(Do this) Each line that includes the word "import" counts once; give the total and nothing more.

------------------------------------------------------------------------

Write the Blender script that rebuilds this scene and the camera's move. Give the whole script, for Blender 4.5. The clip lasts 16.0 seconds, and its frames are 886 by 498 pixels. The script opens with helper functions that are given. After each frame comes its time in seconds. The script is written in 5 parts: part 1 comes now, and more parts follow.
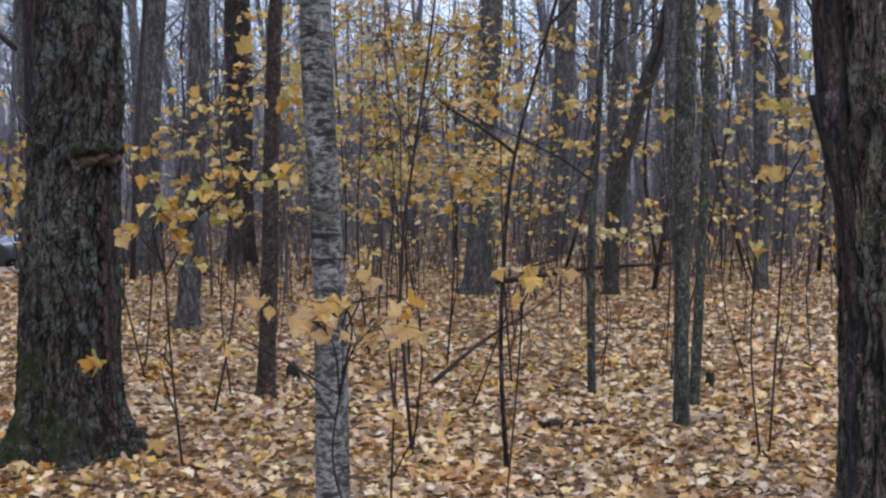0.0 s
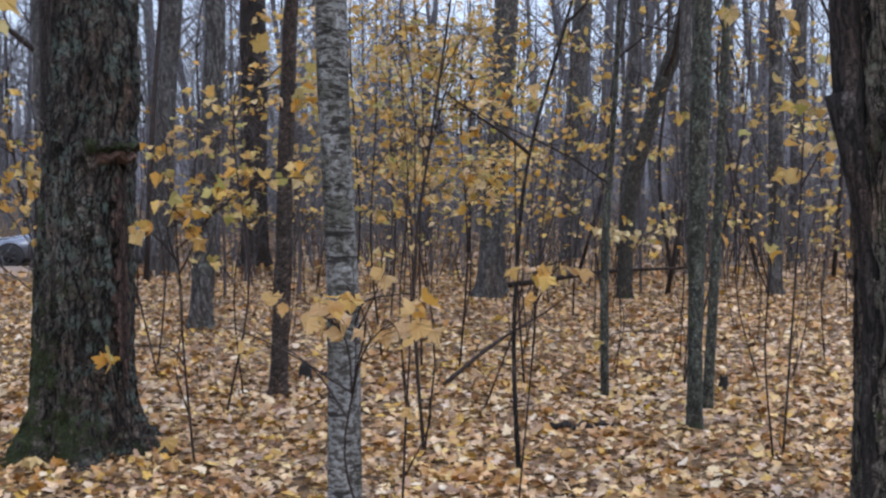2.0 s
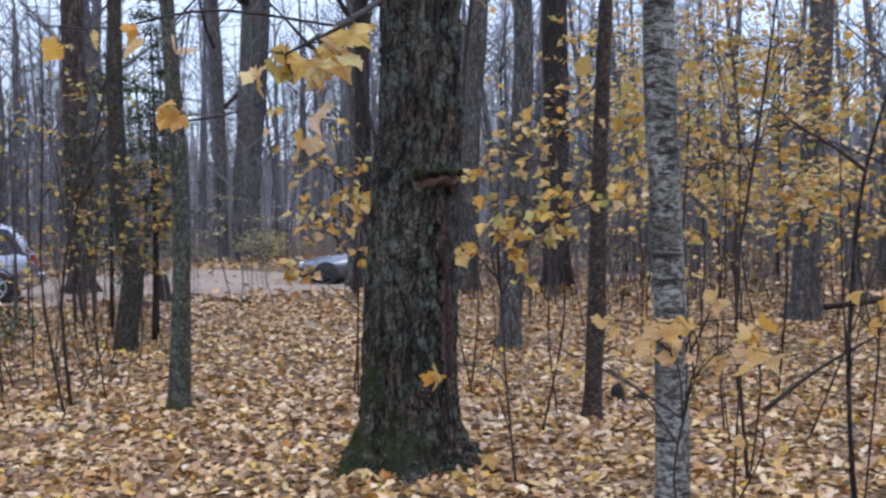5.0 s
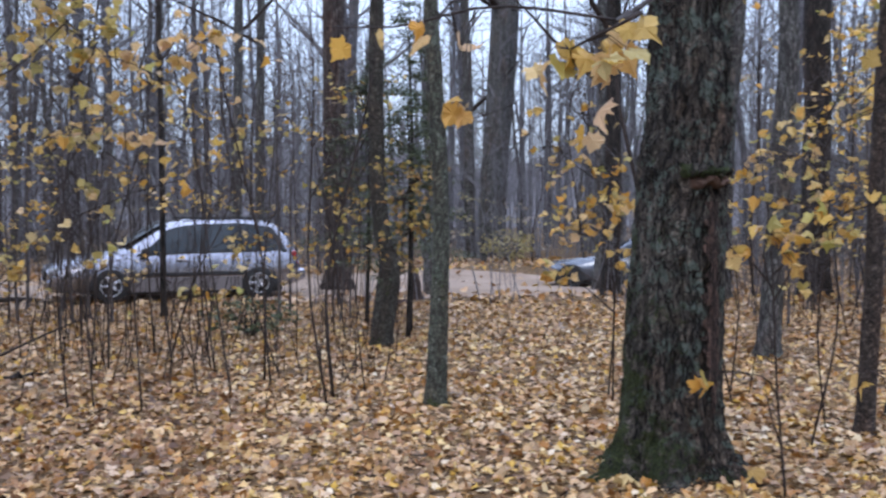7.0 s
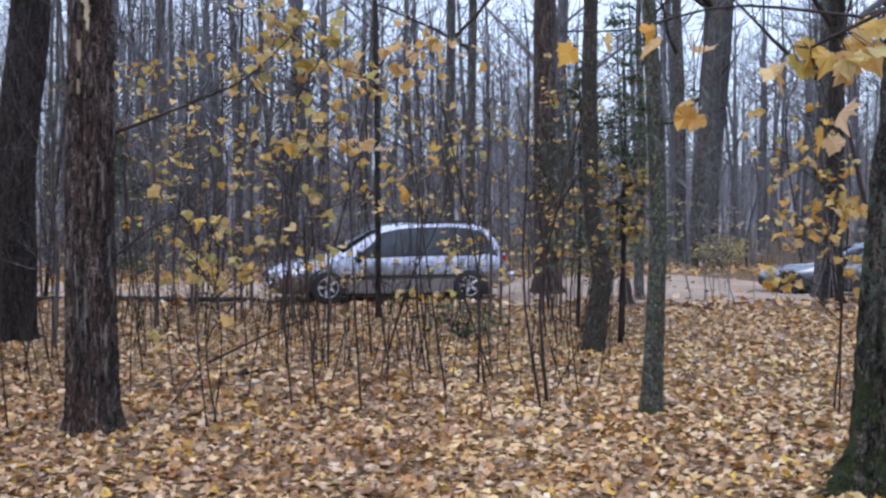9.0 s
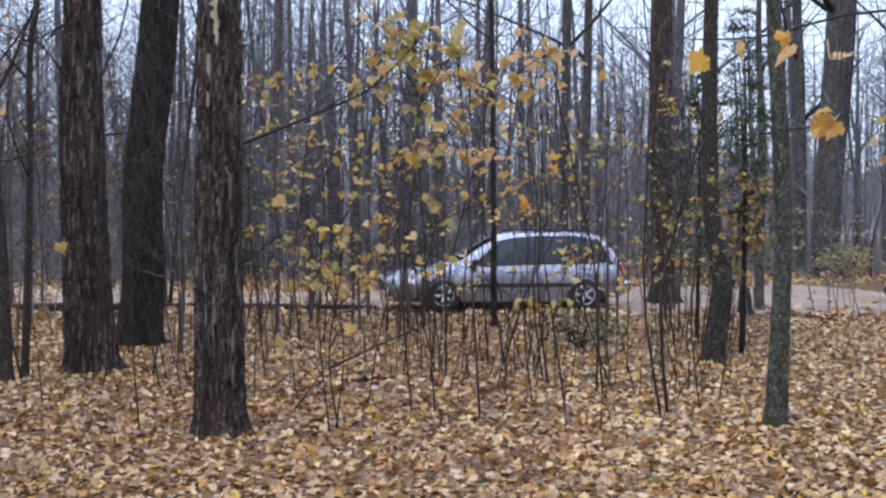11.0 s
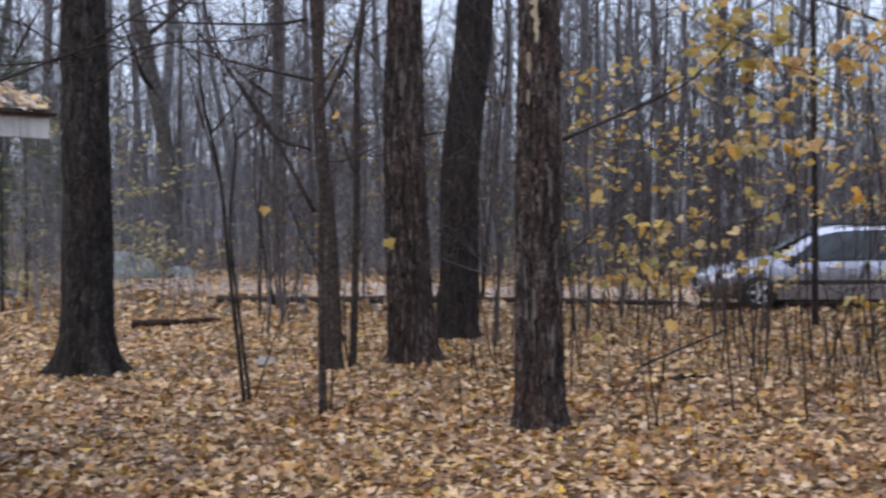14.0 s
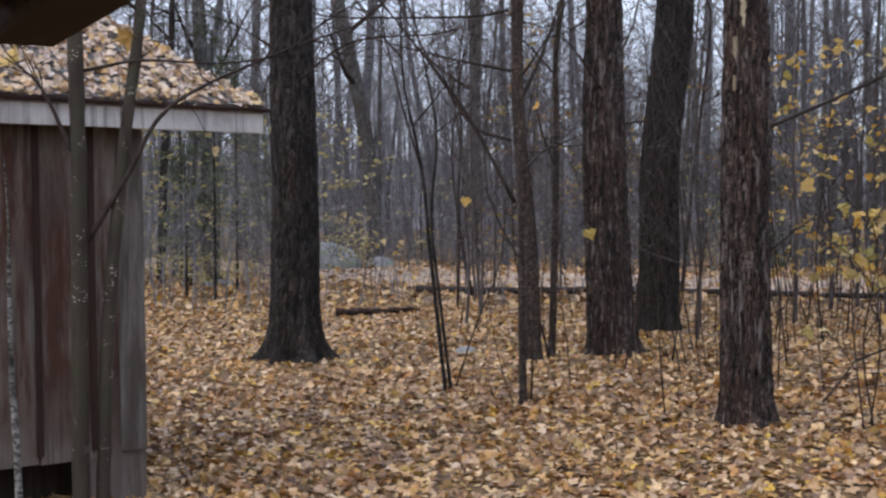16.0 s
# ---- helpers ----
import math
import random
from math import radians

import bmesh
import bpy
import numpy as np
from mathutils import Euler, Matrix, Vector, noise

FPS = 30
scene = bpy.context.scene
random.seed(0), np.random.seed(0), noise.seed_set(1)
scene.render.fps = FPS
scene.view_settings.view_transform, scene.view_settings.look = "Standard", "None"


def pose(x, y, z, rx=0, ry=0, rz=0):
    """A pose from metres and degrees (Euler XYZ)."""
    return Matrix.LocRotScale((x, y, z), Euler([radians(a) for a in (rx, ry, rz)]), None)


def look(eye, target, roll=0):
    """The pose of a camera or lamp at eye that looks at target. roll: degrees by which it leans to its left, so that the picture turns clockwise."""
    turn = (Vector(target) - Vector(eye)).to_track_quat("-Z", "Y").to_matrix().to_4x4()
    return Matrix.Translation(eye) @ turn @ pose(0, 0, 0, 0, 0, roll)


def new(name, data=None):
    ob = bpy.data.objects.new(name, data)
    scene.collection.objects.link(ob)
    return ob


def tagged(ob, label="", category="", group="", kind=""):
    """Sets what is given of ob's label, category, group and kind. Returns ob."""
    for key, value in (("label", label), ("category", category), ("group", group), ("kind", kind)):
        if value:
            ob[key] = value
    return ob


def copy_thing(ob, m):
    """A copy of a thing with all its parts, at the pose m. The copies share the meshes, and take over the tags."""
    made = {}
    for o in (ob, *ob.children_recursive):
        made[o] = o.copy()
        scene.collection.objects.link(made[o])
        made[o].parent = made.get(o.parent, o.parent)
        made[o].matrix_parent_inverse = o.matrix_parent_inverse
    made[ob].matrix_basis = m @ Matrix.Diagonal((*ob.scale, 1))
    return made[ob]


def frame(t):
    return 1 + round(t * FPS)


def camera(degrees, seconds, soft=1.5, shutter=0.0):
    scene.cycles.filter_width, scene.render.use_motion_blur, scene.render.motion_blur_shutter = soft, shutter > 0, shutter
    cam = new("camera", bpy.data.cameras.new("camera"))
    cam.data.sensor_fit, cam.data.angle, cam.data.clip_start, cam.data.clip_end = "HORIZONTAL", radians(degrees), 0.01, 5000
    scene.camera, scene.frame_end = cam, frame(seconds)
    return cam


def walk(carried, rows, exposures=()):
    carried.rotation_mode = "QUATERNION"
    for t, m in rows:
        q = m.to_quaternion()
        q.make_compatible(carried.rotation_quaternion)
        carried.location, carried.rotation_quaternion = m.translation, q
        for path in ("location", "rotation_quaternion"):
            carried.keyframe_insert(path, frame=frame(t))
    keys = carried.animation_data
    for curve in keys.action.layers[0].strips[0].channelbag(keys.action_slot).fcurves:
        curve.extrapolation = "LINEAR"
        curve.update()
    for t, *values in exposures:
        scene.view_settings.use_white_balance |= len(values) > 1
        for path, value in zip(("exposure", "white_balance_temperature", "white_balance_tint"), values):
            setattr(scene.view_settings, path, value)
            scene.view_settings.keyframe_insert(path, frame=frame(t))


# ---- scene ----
cam = camera(41.65, 16.0, soft=2.4, shutter=0.38)


def aim(x, y, z, yaw, pitch, roll):
    """A level-carried camera: turned yaw degrees left of +y, tilted up by pitch, leaning by roll."""
    return pose(x, y, z, 0, 0, yaw) @ pose(0, 0, 0, 90 + pitch, 0, 0) @ pose(0, 0, 0, 0, 0, roll)


walk(cam, [(t, aim(*p)) for t, *p in (
    (0, 0.256, 0.101, 1.595, 13.71, -3.16, -0.65),
    (0.5, 0.259, 0.102, 1.598, 13.47, -3.10, -0.63),
    (1, 0.276, 0.115, 1.592, 13.12, -3.17, -0.34),
    (1.5, 0.261, 0.103, 1.578, 13.46, -3.05, 0.14),
    (2, 0.251, 0.106, 1.571, 14.35, -2.96, -0.24),
    (2.5, 0.239, 0.111, 1.567, 15.91, -2.72, -0.04),
    (3, 0.177, 0.108, 1.571, 18.17, -2.41, 0.22),
    (3.5, 0.167, 0.107, 1.574, 20.77, -2.15, 0.12),
    (4, 0.138, 0.085, 1.588, 23.48, -2.00, -0.17),
    (6.3, 0.009, 0.070, 1.569, 36.27, -1.62, -0.65),
    (6.5, -0.023, 0.079, 1.562, 37.57, -1.56, -0.41),
    (7, -0.039, 0.058, 1.571, 40.58, -1.64, -0.20),
    (7.5, -0.060, 0.041, 1.571, 43.51, -1.56, 0.18),
    (8, -0.075, 0.032, 1.568, 46.10, -1.43, 0.25),
    (8.5, -0.077, 0.017, 1.563, 48.59, -1.39, 0.18),
    (9, -0.094, 0.012, 1.576, 50.70, -1.43, -0.11),
    (9.5, -0.099, -0.013, 1.578, 52.43, -1.42, 0.11),
    (10, -0.100, -0.040, 1.581, 54.71, -1.47, -0.19),
    (12.5, -0.135, -0.073, 1.575, 57.19, -0.67, -0.08),
    (13, -0.155, -0.094, 1.580, 59.23, -0.81, -0.37),
    (13.5, -0.173, -0.118, 1.577, 64.91, -0.97, -0.45),
    (14, -0.183, -0.154, 1.585, 71.03, -1.19, -0.41),
    (14.5, -0.195, -0.183, 1.580, 75.32, -1.10, -0.60),
    (15, -0.203, -0.186, 1.580, 77.89, -1.13, -0.77),
    (15.5, -0.209, -0.187, 1.582, 79.14, -1.39, -0.47),
    (16, -0.202, -0.193, 1.582, 80.61, -1.55, -0.62),
)], exposures=[
    (0, 0.24, 6300, 10), (2.5, 0.28, 6300, 10), (4, 0.33, 6200, 10), (6.5, 0.41, 6100, 10), (9.5, 0.44, 6150, 10), (12.5, 0.39, 6400, 10), (14, 0.31, 6600, 10), (16, 0.26, 6900, 10)])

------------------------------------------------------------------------

(In response) 7